Architecture overview

The widget architecture in Jupyter and IPython has a layered design with each layer working independently of the others.


In [ ]:
Image('images/WidgetArch.png')
  • Interact: High-level interface for quick data exploration of a single callable/function.
  • Widgets: Widgets synchronize reactive Python objects/models with JavaScript models using (Backbone.js) and manage the lifecycle and parent/child relationships of JavaScript/HTML views. This layer is documented in IPEP 23.
  • Comm: The Comm layer allows real-time, asynchronous, bi-directional JSON messaging between Python objects in the kernel and JavaScript in the browser. Comm instances are very lightweight, with each Widget having its own Comm instance. This layer is documented in IPEP 21.
  • WebSockets/ZeroMQ At the lowest level, all Comm's share a pair of WebSocket/ZeroMQ connections to the notebook server and kernel. It is possibly to run all of this through a modern WebSocket aware proxy.

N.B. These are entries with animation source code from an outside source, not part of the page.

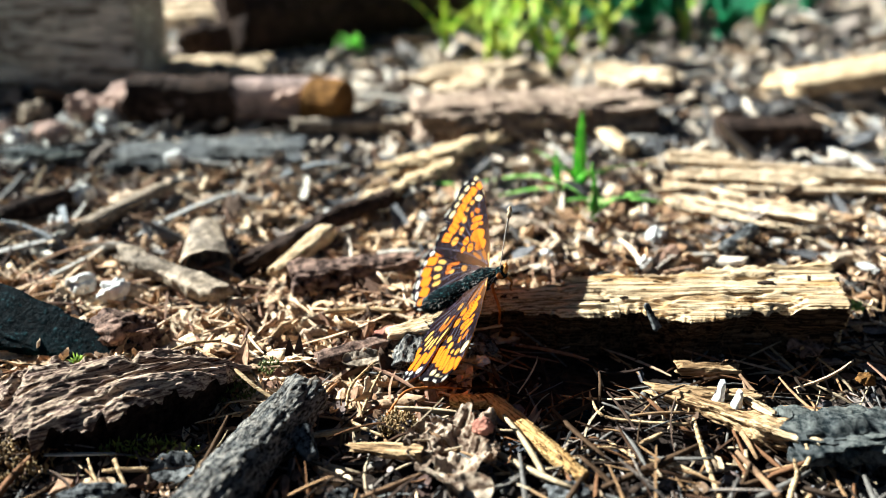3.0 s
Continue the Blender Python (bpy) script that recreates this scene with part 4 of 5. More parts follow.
piece("tan_stick", "sunlit tan stick behind the butterfly", "stick", (-12.4, 189.0, 3.2), (12.6, 212.9, 3.6), 7.0, 2.6, TAN_WOOD, e=2.8, fibre=0.2, lump=0.25, jag=0.25, crust=0.4, seed=97, nl=90)
piece("tan_stick", "sunlit tan stick behind the butterfly", "stick", (-16.9, 165.2, 3.2), (2.1, 192.0, 3.6), 4.0, 2.4, TAN_WOOD, e=2.8, fibre=0.2, lump=0.25, jag=0.25, crust=0.4, seed=98, nl=90)
piece("dark_twig", "dark twig under the pale strips", "twig", (52.7, 144.9, 2.6), (59.9, 151.1, 4.0), 2.6, 2.4, GREY_BARK, e=2.3, fibre=0.1, lump=0.2, seed=99)


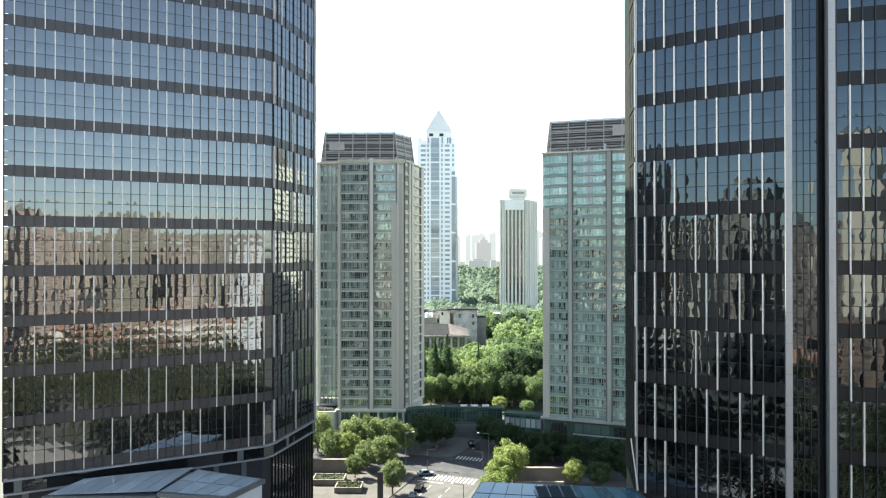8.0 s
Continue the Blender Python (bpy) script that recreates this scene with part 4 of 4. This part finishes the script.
# ---- glass-roofed podiums at the feet of the towers ----
def roof_panes(parent, quad, nx, ny, mat, gap=0.05, lift=0.05):
    a, b, c, d = [Vector(q) for q in quad]
    at = lambda u, v: a.lerp(b, u).lerp(d.lerp(c, u), v)
    for i in range(nx):
        for j in range(ny):
            u0, u1, v0, v1 = (i + gap / 2) / nx, (i + 1 - gap / 2) / nx, (j + gap / 2) / ny, (j + 1 - gap / 2) / ny
            q = [at(u0, v0), at(u1, v0), at(u1, v1), at(u0, v1)]
            up = Vector((0, 0, lift))
            part("roof_pane", Shape().add([p for p in q] + [p + up for p in q], [(3, 2, 1, 0), (4, 5, 6, 7), (0, 1, 5, 4), (1, 2, 6, 5), (2, 3, 7, 6), (3, 0, 4, 7)]), mat, parent)
PZ = 21.2
podium = thing("glass_roofed_podium", "podium with a faceted pale blue glass roof", "building")
flat = [(-44.6, 106.7), (-33.9, 104.6), (-30.4, 112.6), (-42.8, 117.6)]
part("wall", Shape().prism(flat, 0, PZ - 0.75), WHITE_WALL, podium, "pale panelled podium wall")
part("roof_edge", Shape().prism([(-44.9, 106.3), (-33.6, 104.1), (-29.9, 112.8), (-42.8, 118.0)], PZ - 0.7, PZ - 0.05), SOFFIT, podium)
roof_panes(podium, [(*p, PZ) for p in flat], 4, 2, ROOF_GLASS_PALE)
skew = [(-62.0, 106.2), (-45.0, 106.6), (-43.2, 117.6), (-59.3, 112.6)]
part("wall", Shape().prism(skew, 0, PZ - 1.2), SOFFIT, podium)
part("roof_edge", Shape().prism([(-62.4, 105.8), (-45.0, 106.2), (-43.0, 117.9), (-59.5, 113.0)], PZ - 1.15, PZ - 0.5), SOFFIT, podium)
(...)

This entire architecture is language agnostic. Other language kernels (Julia, R, Scala, etc.) will be able to implement the kernel side of the architecture. This will allow all kernels to re-use the JavaScript/HTML/CSS side of the Widgets while having their own language specific APIs for interact/Widgets in the kernels.